The long-awaited Cira Centre has opened its doors.

Eight hundred members of Dechert LLP -- an international law firm with headquarters in Center City and more than 900 lawyers worldwide -- moved in on Halloween and tenants continue to move into the building.

"If you saw this place on Sunday morning ... you never would have believed how much could have been accomplished in order for our lawyers to be up and working on Monday," said Rich Rizzo, managing partner for the firm's Philadelphia office.

The Cira Centre is a 29-story steel and glass building located across from 30th Street Station. Aside from customization of tenant office spaces, the building is complete and the lobby and pedestrian bridge that connects to the station have been open to the public since October.

Steve Rush, spokesman for the Brandywine Realty Trust -- the developer and owner of the Cira Centre -- said that the construction was within budget. When work on the interior office spaces is completed, the project will have cost about $180 million.

Currently, 93 percent of the building is leased, with Dechert, the leading tenant, occupying eight floors. Rush said that his company is seeking a 100 percent occupancy rate by the end of this year.

The majority of tenants will not move in until the first quarter of 2006. Another law firm, Woodcock Washburn; two money managers, BlackRock Inc. and Attalus Capital; consulting firm McKinsey & Co.; and SCA, a manufacturing company, are among the firms that will call the Cira Centre home.

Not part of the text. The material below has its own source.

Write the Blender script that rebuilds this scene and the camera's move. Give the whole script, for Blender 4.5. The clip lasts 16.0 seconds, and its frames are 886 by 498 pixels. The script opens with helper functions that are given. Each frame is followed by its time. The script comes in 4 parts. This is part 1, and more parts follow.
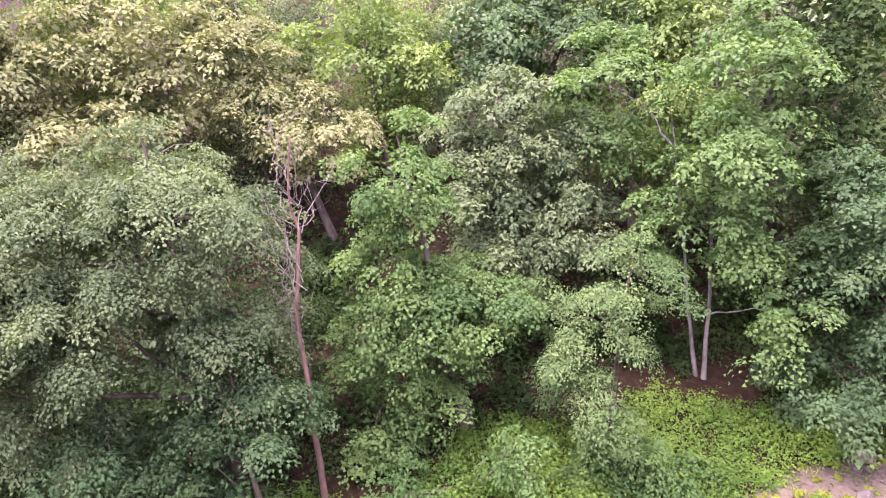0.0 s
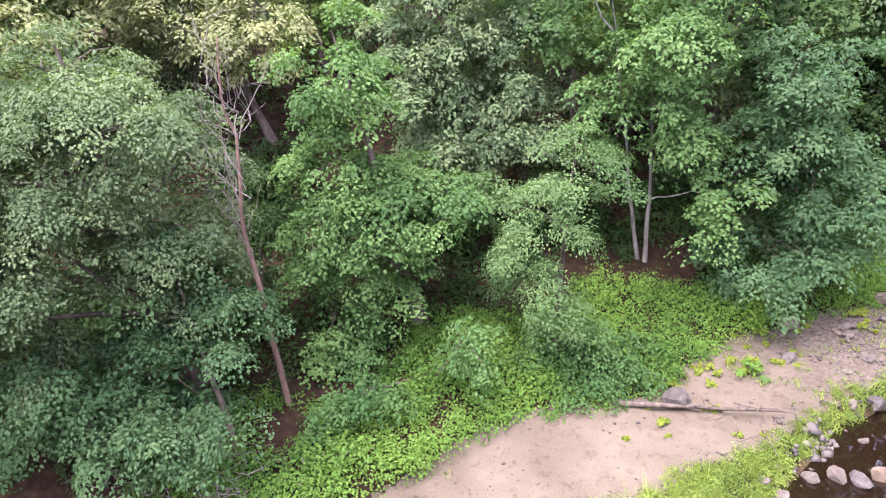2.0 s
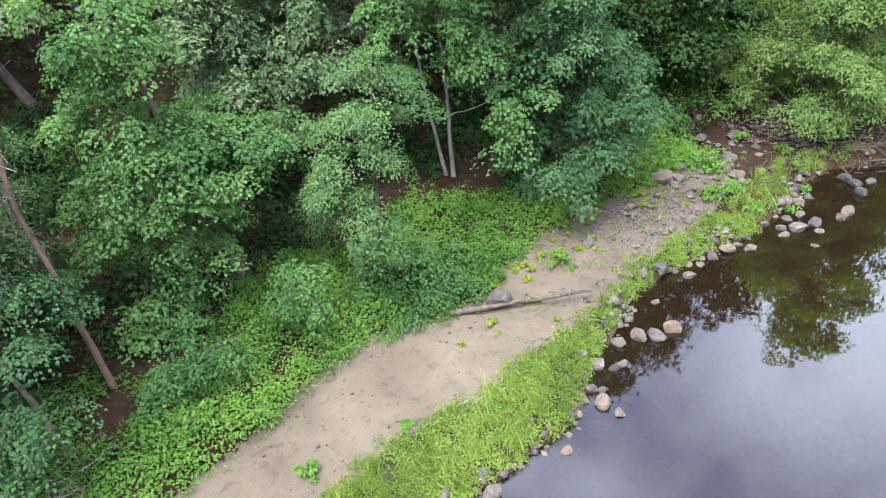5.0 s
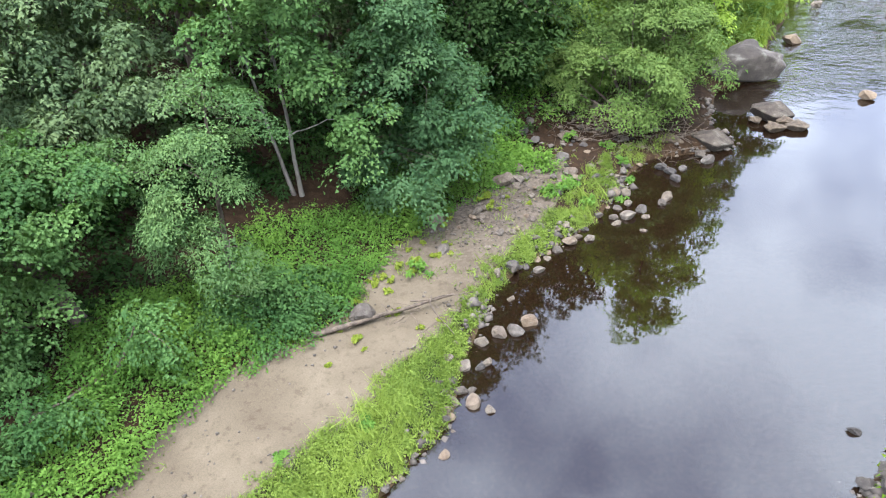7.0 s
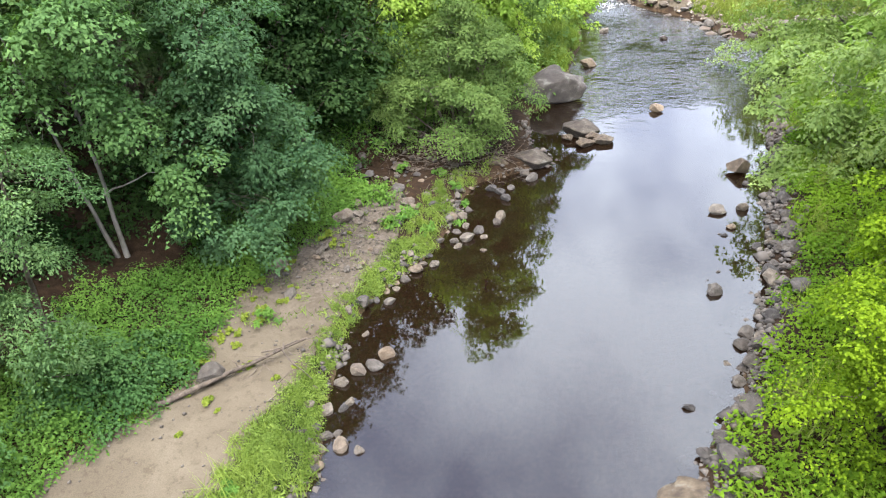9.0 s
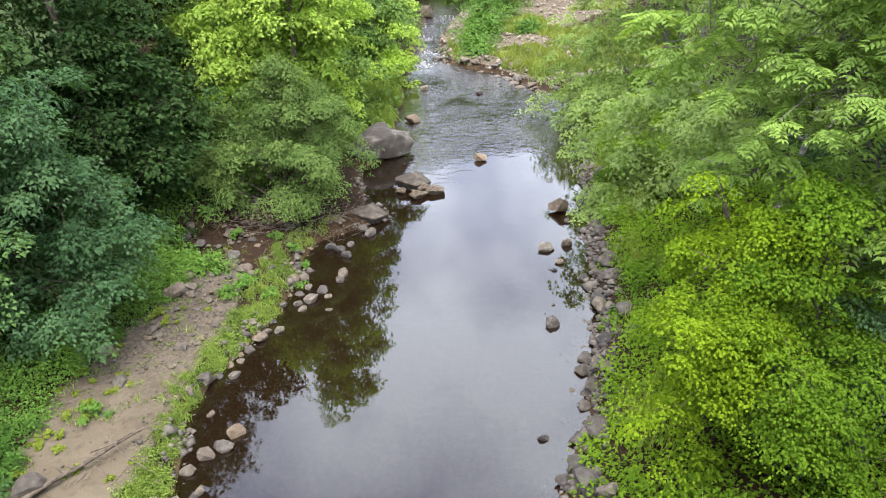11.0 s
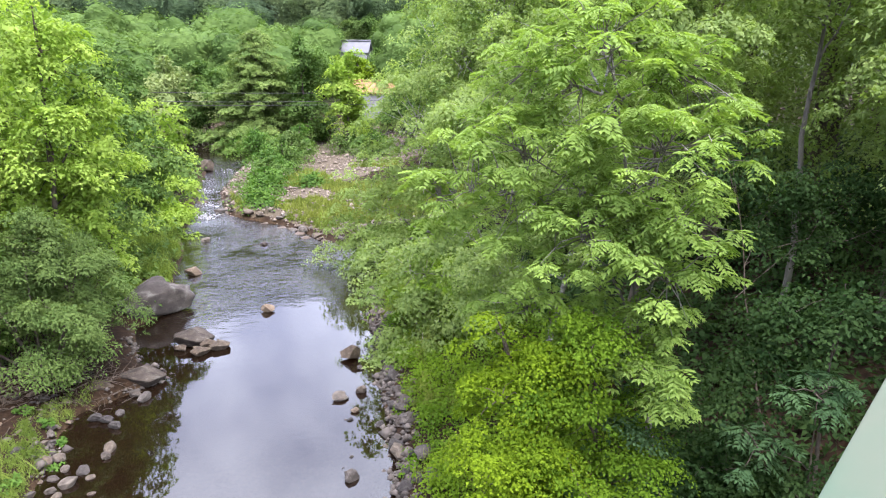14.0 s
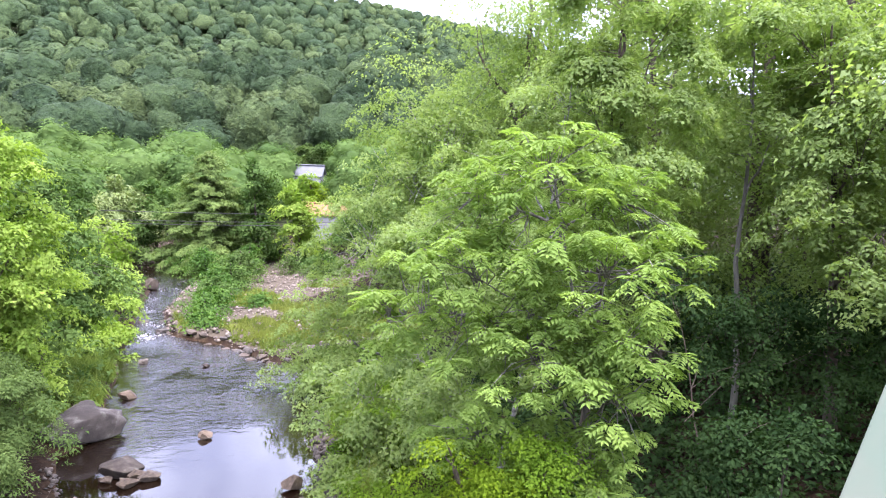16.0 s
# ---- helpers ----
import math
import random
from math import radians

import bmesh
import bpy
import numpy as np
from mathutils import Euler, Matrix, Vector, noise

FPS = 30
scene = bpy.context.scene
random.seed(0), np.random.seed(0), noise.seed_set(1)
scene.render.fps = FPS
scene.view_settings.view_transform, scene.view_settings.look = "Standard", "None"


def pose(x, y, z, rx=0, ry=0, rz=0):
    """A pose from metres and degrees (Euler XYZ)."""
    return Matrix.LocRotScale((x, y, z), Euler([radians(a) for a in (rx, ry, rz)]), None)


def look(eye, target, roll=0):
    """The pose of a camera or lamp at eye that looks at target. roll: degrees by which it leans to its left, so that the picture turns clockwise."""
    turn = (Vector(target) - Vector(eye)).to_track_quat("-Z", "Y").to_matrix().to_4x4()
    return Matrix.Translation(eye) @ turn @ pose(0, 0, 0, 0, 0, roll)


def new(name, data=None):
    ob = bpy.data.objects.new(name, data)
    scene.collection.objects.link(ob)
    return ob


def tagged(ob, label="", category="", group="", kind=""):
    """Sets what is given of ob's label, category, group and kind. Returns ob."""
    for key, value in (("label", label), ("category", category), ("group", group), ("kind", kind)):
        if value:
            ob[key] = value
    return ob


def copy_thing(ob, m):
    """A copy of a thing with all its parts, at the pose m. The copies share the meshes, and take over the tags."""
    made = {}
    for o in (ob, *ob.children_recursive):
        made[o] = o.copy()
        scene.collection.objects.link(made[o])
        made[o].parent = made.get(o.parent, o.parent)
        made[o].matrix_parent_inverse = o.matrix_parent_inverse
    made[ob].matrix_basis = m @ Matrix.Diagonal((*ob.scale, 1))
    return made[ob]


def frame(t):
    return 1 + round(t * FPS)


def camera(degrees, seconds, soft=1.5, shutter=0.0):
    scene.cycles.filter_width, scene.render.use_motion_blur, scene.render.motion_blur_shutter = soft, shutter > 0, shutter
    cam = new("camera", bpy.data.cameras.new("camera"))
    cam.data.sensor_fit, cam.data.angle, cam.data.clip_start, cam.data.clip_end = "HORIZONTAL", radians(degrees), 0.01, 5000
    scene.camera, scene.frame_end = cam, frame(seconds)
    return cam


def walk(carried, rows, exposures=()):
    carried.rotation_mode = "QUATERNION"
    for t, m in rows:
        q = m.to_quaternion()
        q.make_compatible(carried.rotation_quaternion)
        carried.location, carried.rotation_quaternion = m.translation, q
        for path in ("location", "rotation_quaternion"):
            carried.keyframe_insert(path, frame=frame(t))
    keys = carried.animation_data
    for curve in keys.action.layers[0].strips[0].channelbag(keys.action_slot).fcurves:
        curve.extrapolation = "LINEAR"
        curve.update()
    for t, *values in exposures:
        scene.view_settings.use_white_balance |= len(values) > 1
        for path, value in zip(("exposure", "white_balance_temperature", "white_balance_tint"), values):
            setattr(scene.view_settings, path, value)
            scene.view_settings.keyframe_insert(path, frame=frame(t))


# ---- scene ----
# ---------------------------------------------------------------- camera
cam = camera(67.66, 16.0, soft=1.15)
EYE = Vector((0.0, 0.0, 9.0))


def aim(yaw, pitch, roll):
    a, p = radians(yaw), radians(pitch)
    way = Vector((-math.sin(a) * math.cos(p), math.cos(a) * math.cos(p), math.sin(p)))
    return look(EYE, EYE + way, roll)


# seconds, yaw to the left, pitch up, roll
TURNS = [
    (0.0, 61.66, -15.36, -3.48),
    (0.5, 60.81, -17.76, -4.46),
    (1.0, 60.54, -20.5, -4.79),
    (1.5, 59.34, -22.65, -5.62),
    (2.0, 57.56, -24.44, -5.29),
    (2.5, 55.51, -26.14, -5.58),
    (3.0, 53.69, -27.67, -6.02),
    (3.2, 52.86, -28.32, -6.09),
    (5.3, 38.35, -32.49, -7.0),
    (5.5, 36.76, -32.63, -6.92),
    (6.0, 32.82, -32.73, -6.25),
    (6.5, 28.66, -32.39, -5.35),
    (7.0, 25.98, -32.13, -5.21),
    (7.5, 22.9, -31.92, -5.03),
    (8.0, 19.27, -31.55, -4.66),
    (8.5, 14.98, -30.89, -4.06),
    (8.7, 12.99, -30.61, -4.14),
    (10.8, -3.52, -27.13, -3.0),
    (11.0, -5.39, -26.31, -2.77),
    (11.5, -10.09, -24.73, -2.0),
    (12.0, -14.15, -23.24, -1.26),
    (12.5, -17.15, -21.75, -1.26),
    (13.0, -19.95, -19.75, -0.61),
    (13.5, -22.21, -17.33, 0.1),
    (14.0, -24.7, -13.87, 0.75),
    (14.5, -26.38, -11.09, 1.42),
    (15.0, -27.2, -8.47, 1.63),
    (15.5, -28.15, -5.83, 1.68),
    (16.0, -28.81, -3.28, 1.84),
]
EXPOSURES = [(0.0, 2.52, 6600, 60), (1.5, 2.47, 6350, 44), (3.2, 2.22, 6100, 24), (5.5, 2.02, 6000, 14), (8.0, 1.94, 6300, 12), (11.0, 1.66, 6600, 12), (12.5, 1.53, 6430, 18), (14.5, 1.70, 6220, 23), (16.0, 1.77, 6020, 29)]
walk(cam, [(t, aim(a, b, c)) for t, a, b, c in TURNS], EXPOSURES)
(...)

"There's so many of us that I don't think it feels empty," Rizzo said. The 1969 Penn Law graduate said that aside from a few computer and telephone glitches, the move was a smooth one.

"I have everything put away except one box," he said.

Retail amenities include two restaurants, a fitness center and a Citizens Bank ATM. The restaurants' names were not released since negotiations have not been finalized.

Rush said that although the Cira Centre is not fully occupied, traffic has been flowing on the pedestrian bridge. He said that about 600 people travel over the bridge with Wednesday as the peak day but that the arrival of Dechert has resulted in an increase of 800 pedestrians daily.

The Cira Centre has received visits from Penn and Drexel students as well.

"From a city-planning and architectural standpoint, there's been a great deal of interest," Rush said. Wharton and architecture students have toured the building in the last month.

Rush sees the Cira Centre as providing job opportunities for college graduates.

"A large part of the reason why they're coming to the building is because they have unparalleled access to intellectual capital," Rush said of companies that decide to move to the building. Sixty-seven percent of the tenants come from headquarters outside of Philadelphia.

Wharton senior Josh Barbash, who drives by the Cira Centre daily, said he would consider taking a trip to the building for job-searching reasons.

"If the firm I was interested in working at was there, I'd go," he said.

However, College junior Jonathan Frankel said he would only go if the restaurants were appealing.

"I wouldn't take the time to go inside because I haven't heard much about it," he said.

For Lisa Kraus, a staff member in Penn's Office of Environmental Health and Radiation Safety -- located at the Left Bank -- the Cira Centre's facade is enough to warrant a visit.

"It kind of looks very luring for me outside, so I would want to see the inside," she said.